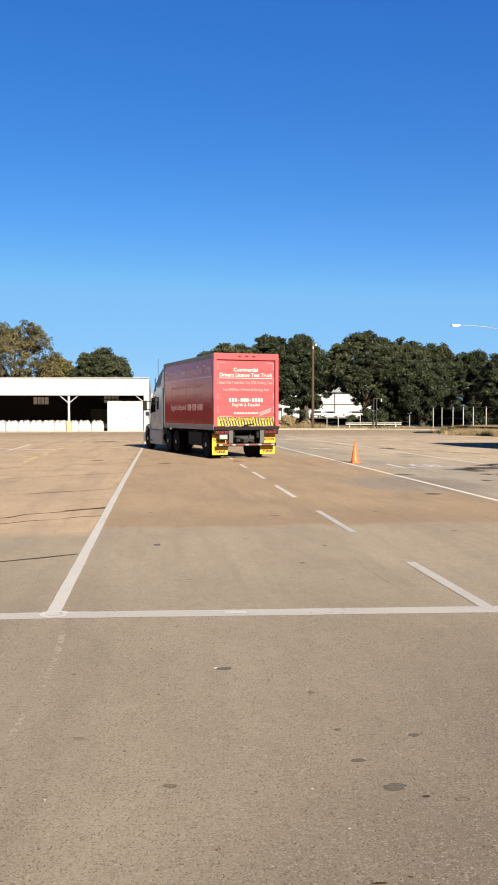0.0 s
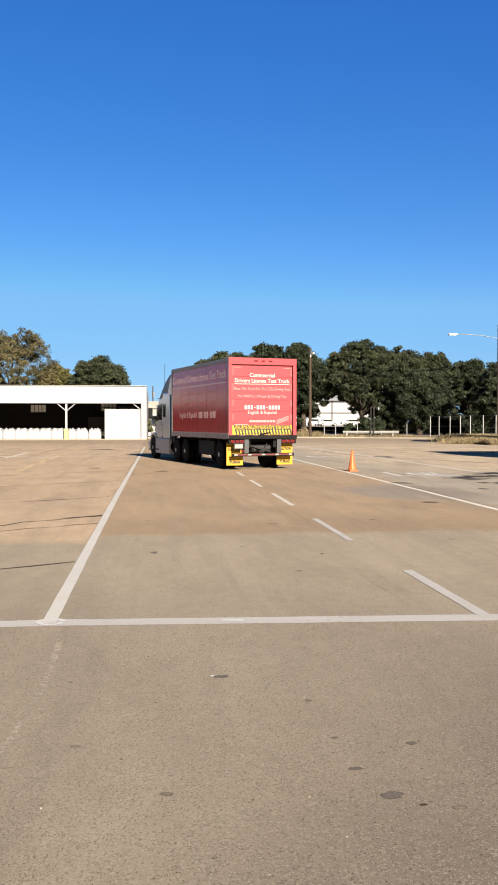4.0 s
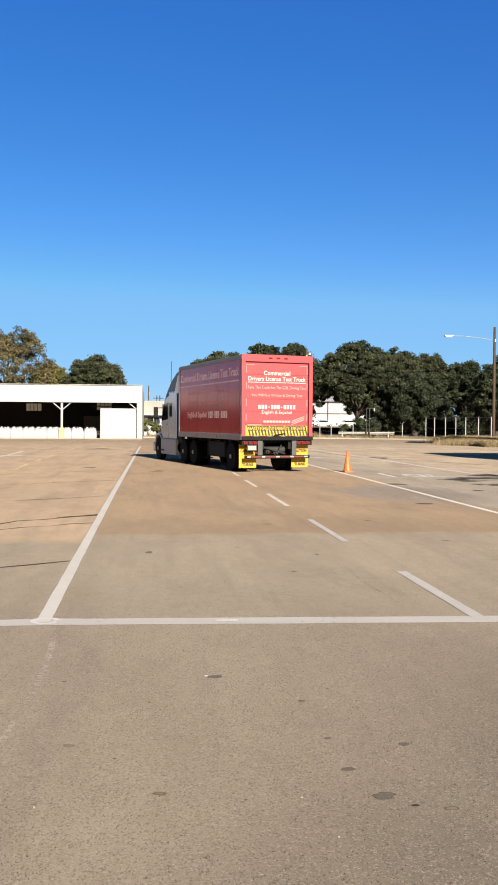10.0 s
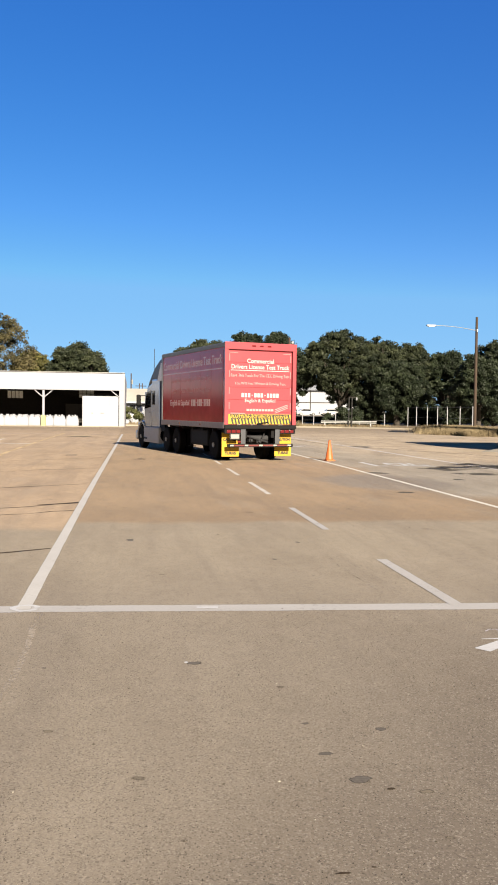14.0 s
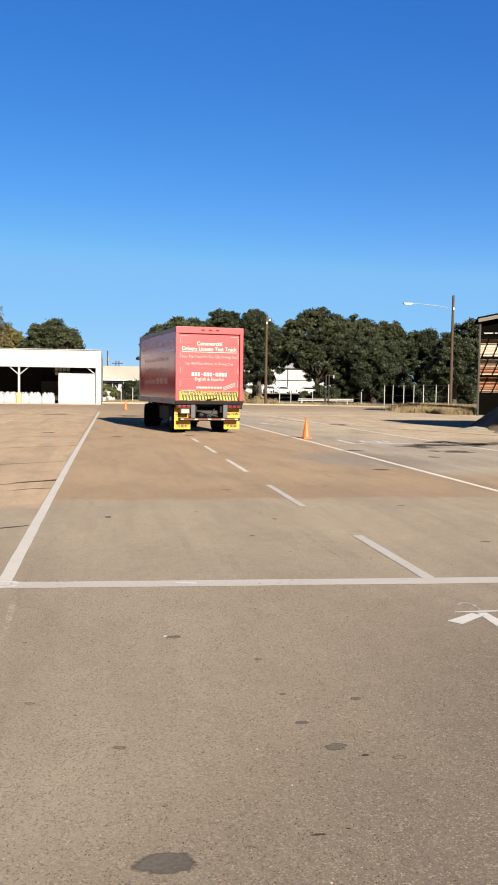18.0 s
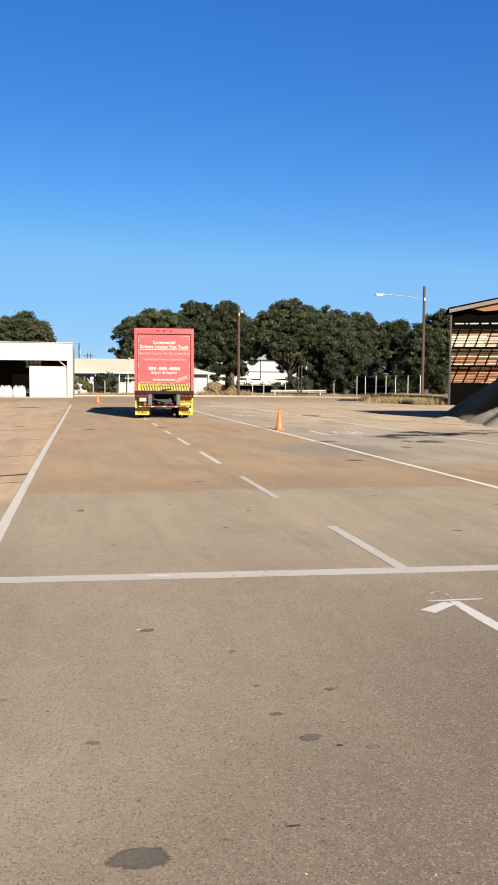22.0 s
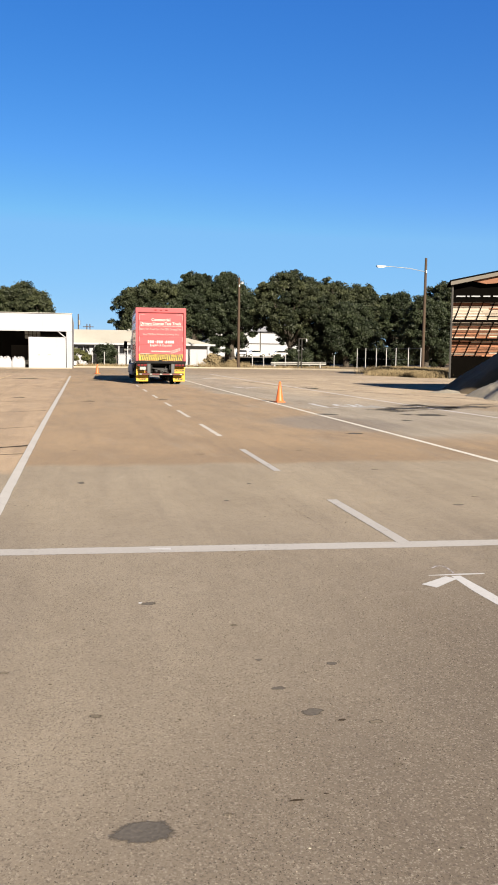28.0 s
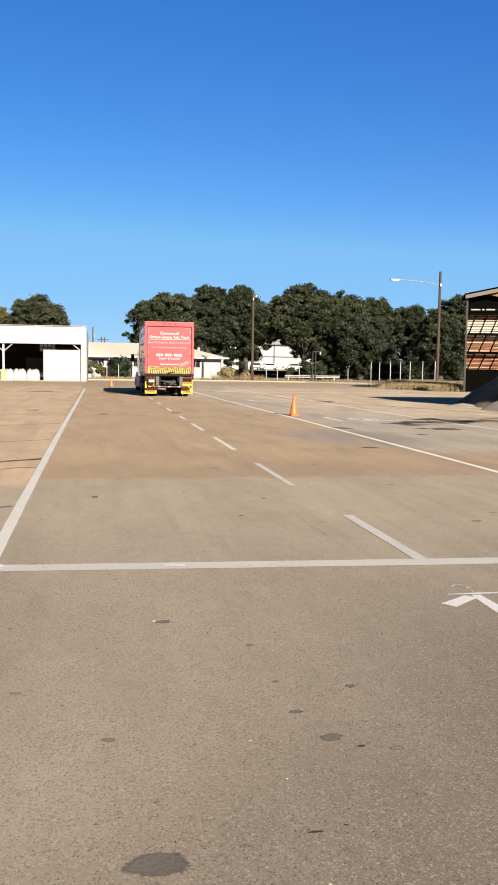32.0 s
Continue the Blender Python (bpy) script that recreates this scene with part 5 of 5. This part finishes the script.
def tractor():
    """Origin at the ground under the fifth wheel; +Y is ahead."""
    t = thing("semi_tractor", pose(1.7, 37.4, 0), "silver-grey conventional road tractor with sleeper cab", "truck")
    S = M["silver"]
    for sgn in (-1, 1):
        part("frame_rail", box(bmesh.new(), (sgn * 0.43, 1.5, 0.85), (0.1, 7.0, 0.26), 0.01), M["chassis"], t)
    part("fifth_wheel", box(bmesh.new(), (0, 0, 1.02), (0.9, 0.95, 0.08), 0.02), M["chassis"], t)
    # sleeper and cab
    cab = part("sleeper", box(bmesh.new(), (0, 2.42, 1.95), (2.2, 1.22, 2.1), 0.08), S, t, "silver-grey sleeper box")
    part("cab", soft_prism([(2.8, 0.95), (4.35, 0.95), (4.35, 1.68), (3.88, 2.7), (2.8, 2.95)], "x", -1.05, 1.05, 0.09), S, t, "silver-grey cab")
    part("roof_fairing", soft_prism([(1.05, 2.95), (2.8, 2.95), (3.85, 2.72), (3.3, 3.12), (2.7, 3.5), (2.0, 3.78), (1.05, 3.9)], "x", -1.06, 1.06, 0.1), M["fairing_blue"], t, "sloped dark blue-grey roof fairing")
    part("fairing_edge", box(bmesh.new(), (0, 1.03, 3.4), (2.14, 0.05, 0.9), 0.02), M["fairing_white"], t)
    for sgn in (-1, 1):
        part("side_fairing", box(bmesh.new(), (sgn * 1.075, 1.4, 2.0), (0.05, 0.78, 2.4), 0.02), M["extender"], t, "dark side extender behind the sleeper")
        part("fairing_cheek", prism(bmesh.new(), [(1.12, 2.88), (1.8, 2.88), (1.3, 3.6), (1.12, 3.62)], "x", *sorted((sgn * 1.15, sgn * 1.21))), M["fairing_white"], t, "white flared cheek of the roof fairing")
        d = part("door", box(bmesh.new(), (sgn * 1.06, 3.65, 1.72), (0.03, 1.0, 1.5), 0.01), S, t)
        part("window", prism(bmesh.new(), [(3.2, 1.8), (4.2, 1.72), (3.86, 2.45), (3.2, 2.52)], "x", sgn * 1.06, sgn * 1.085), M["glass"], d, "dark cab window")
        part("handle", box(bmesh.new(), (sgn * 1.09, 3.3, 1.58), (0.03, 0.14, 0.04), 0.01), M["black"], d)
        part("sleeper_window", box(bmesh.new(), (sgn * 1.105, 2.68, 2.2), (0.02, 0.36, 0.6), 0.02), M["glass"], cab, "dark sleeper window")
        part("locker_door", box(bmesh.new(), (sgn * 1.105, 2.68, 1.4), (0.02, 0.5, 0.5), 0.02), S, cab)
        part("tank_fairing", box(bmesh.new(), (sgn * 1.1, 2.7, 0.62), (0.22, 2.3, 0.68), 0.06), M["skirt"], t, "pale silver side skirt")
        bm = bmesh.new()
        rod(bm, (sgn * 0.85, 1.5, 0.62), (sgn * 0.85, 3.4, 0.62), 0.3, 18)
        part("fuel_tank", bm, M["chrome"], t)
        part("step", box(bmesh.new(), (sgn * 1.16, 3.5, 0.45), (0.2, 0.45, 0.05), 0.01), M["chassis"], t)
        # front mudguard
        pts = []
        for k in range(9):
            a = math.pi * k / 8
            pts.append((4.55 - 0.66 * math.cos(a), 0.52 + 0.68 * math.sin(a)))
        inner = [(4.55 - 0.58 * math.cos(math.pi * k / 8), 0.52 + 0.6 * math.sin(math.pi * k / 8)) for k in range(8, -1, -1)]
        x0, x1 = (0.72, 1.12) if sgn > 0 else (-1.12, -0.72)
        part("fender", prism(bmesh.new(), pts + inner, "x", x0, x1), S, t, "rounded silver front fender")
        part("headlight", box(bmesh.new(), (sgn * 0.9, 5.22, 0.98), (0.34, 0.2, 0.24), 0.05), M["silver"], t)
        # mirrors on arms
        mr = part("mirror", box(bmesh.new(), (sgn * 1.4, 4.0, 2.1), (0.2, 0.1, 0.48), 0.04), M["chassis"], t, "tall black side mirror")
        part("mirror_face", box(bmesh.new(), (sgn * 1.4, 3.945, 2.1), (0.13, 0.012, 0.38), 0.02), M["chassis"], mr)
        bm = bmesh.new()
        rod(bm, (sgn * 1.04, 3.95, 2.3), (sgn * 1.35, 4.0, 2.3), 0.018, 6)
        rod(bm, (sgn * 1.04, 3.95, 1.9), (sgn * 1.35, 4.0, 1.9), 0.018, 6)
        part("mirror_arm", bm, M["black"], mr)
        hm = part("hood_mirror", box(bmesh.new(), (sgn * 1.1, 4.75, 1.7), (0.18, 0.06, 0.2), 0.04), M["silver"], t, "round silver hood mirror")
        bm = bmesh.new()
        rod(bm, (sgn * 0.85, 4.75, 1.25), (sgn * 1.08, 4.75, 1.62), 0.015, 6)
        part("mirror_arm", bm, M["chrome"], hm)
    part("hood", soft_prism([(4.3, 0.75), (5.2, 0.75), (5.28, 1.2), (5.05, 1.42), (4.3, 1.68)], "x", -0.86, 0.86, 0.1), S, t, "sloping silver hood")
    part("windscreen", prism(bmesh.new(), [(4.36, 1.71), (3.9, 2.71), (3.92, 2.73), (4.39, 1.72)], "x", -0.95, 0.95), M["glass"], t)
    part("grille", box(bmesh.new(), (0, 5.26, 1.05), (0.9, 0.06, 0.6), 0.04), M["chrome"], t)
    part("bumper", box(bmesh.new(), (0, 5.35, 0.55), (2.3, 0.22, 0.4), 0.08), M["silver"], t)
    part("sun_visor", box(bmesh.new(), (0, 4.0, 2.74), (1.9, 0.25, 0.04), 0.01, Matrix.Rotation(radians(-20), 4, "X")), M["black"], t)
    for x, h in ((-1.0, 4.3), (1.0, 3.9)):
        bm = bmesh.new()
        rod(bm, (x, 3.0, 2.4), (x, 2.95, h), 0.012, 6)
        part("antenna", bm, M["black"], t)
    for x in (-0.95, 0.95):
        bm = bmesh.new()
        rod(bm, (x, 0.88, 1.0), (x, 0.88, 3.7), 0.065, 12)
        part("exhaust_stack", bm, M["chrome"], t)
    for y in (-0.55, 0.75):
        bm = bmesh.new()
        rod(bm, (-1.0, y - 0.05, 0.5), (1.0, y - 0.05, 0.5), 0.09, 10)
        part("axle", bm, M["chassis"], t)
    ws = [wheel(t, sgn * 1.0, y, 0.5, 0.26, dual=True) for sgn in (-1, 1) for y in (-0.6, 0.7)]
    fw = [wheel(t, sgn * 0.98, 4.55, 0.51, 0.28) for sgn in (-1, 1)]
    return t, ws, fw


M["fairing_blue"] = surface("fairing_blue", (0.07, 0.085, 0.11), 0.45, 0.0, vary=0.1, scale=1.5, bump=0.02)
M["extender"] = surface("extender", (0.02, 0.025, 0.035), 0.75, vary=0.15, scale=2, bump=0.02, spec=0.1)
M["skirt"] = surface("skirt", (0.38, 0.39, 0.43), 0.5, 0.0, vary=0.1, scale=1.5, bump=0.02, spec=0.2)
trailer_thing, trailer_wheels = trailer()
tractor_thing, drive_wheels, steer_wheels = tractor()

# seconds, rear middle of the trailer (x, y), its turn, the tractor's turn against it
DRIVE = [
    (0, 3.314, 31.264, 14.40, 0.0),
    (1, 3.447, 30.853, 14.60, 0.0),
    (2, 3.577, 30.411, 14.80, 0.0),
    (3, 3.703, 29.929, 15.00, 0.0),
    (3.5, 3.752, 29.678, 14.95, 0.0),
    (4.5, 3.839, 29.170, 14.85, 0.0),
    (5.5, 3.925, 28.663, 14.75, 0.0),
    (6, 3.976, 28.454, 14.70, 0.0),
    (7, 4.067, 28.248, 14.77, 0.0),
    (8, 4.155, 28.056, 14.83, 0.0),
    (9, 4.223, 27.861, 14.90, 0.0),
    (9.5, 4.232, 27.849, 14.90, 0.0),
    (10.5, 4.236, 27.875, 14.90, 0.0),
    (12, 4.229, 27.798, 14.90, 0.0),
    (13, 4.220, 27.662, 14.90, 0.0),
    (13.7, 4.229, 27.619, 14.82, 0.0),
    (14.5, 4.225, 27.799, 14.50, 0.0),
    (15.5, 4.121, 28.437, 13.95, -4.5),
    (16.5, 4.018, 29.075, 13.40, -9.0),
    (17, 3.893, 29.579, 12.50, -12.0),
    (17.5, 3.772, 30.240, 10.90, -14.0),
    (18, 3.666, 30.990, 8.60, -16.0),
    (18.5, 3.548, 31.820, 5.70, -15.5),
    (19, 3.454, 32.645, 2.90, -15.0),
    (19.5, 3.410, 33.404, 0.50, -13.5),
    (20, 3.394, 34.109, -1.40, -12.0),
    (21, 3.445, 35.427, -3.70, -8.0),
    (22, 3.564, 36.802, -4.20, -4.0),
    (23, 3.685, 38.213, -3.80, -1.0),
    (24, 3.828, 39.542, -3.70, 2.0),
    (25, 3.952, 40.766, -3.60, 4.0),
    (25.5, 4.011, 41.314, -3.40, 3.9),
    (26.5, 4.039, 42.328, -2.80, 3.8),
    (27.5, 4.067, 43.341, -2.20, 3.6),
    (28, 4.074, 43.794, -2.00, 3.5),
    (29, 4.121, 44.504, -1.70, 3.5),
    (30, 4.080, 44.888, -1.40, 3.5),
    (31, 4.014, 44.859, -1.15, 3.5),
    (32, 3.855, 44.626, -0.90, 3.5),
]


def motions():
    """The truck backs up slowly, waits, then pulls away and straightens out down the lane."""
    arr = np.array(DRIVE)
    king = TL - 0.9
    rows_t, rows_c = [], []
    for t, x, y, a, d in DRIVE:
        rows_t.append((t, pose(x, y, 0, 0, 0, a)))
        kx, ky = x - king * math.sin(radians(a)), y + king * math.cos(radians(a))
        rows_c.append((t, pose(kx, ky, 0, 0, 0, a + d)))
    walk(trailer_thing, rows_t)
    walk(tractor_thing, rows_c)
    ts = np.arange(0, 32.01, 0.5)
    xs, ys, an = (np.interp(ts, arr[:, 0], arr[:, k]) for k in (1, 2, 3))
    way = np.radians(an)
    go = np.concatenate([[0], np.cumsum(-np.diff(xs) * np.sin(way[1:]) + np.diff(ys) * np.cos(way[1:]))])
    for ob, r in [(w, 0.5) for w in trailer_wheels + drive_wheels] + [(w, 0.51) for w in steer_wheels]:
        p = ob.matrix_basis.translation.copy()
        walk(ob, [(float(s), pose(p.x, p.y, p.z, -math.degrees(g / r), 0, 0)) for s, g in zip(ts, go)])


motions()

━━━

Problem:
Scan the material above for the string "with" and report each line where you find it.

Complete output:
Continue the Blender Python (bpy) script that recreates this scene with part 5 of 5. This part finishes the script.
    t = thing("semi_tractor", pose(1.7, 37.4, 0), "silver-grey conventional road tractor with sleeper cab", "truck")